Albania’s national currency, lek, has gained significant ground against Europe’s single currency during the past couple of months in an uncommon trend for the beginning of the year which some experts explain with a psychological effect from the de-euroization package that Albania’s central bank has recently unveiled.

“For the moment, the exchange rate has re-stabilized after last week’s market fluctuations. We do not forecast other fluctuations, but I emphasize once again, that the exchange rate is determined by the demand and supply in the market.   It is not an objective of the Bank Albania to intervene in the exchange rate,” Sejko told journalists.

Albania’s central decided to keep the key interest rate at a record low of 1.25 percent this week, in an ongoing easier policy it has been following since mid-2016 in a bid to stimulate lending and consumption.

The national currency, lek, has been on a gradual upward trend that began in mid-2015 as the euro’s five-year reign of about 140 lek came to an end, negatively affecting Albania’s poorly diversified exports, two-thirds of which are destined to Eurozone countries.

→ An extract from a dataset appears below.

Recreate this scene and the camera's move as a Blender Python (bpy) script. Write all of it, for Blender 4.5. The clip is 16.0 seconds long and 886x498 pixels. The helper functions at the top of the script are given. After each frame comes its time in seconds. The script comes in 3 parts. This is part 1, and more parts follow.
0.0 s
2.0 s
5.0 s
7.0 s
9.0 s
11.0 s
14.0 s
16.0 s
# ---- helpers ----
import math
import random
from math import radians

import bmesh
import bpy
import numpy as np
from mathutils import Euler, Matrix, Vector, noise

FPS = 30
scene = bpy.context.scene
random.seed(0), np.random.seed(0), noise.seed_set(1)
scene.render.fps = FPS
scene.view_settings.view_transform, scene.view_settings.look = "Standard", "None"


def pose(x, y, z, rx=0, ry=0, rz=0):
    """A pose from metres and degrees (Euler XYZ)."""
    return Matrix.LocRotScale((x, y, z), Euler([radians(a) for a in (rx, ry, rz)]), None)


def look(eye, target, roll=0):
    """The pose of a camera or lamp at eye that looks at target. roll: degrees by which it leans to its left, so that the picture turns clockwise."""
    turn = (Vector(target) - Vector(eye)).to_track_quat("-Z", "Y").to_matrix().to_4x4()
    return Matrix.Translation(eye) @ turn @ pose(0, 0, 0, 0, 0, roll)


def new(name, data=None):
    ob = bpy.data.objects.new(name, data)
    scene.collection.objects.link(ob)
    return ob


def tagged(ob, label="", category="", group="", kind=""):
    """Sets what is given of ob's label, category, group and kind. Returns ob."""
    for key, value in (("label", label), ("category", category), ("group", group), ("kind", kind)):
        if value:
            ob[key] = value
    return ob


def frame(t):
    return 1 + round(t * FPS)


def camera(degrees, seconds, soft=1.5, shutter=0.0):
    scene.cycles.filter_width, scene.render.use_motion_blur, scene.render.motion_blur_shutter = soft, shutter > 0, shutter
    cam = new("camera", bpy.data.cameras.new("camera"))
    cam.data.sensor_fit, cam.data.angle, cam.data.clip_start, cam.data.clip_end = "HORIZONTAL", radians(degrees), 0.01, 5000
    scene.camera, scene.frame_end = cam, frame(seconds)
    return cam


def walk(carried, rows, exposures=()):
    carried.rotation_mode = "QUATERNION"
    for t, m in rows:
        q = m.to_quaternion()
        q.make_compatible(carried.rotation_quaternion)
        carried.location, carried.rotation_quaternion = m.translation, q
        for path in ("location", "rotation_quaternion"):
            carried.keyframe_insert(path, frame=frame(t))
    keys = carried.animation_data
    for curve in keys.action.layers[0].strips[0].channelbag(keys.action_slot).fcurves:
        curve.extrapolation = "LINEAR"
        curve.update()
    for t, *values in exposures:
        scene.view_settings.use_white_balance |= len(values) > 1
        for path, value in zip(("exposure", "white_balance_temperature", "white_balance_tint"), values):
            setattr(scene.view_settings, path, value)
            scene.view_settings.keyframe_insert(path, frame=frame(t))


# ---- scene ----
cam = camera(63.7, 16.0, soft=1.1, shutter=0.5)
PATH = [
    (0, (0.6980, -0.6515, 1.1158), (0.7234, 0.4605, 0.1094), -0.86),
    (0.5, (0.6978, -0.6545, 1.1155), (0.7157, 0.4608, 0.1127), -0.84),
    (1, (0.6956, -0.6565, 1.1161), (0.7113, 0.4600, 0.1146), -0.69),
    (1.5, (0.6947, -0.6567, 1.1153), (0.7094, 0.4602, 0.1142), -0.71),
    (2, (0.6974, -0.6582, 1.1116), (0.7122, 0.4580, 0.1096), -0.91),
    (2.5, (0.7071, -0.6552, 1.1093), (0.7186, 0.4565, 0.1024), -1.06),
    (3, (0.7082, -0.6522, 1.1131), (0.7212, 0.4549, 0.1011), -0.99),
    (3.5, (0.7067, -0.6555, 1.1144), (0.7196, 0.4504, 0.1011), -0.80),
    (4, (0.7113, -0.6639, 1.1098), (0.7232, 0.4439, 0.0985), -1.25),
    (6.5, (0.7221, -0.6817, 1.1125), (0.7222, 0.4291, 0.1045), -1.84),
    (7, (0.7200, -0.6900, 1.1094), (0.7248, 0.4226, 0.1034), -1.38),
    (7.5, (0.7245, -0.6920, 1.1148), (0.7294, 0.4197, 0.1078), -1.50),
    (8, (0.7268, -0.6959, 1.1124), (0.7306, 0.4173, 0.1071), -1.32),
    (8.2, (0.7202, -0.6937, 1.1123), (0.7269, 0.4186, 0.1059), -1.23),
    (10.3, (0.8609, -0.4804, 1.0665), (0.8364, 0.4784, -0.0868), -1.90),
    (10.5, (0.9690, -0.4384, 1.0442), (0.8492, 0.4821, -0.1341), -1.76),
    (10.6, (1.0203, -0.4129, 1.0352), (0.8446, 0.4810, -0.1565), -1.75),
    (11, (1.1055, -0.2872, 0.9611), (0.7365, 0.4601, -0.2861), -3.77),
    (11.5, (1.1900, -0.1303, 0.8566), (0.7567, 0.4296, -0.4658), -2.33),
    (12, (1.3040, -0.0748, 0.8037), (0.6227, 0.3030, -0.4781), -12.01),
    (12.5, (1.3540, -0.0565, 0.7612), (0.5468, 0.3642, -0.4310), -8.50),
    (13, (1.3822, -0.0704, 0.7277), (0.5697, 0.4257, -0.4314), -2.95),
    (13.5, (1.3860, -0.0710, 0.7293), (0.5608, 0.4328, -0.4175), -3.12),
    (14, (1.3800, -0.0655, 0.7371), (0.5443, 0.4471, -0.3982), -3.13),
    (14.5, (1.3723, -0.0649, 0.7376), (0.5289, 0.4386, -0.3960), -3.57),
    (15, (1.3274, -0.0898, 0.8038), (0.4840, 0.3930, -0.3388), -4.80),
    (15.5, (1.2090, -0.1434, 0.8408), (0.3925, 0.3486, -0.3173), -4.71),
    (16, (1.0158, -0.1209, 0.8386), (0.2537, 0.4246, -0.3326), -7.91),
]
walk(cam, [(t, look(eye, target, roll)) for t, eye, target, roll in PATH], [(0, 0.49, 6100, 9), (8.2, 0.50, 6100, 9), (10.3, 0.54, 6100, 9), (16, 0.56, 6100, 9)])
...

On the positive side, the depreciation of the euro against the national currency is good news for borrowers in Europe’s single currency who have their income in lek, the government’s external debt payments as well as imports whose cost has slightly dropped.

Albania’s central bank attributes the strengthening of the national currency against the euro to higher GDP growth fuelled by an increase in FDI and tourism revenue, but some experts say the euro inflows from rising cannabis cultivation and trafficking in 2015-2016 have also had an impact.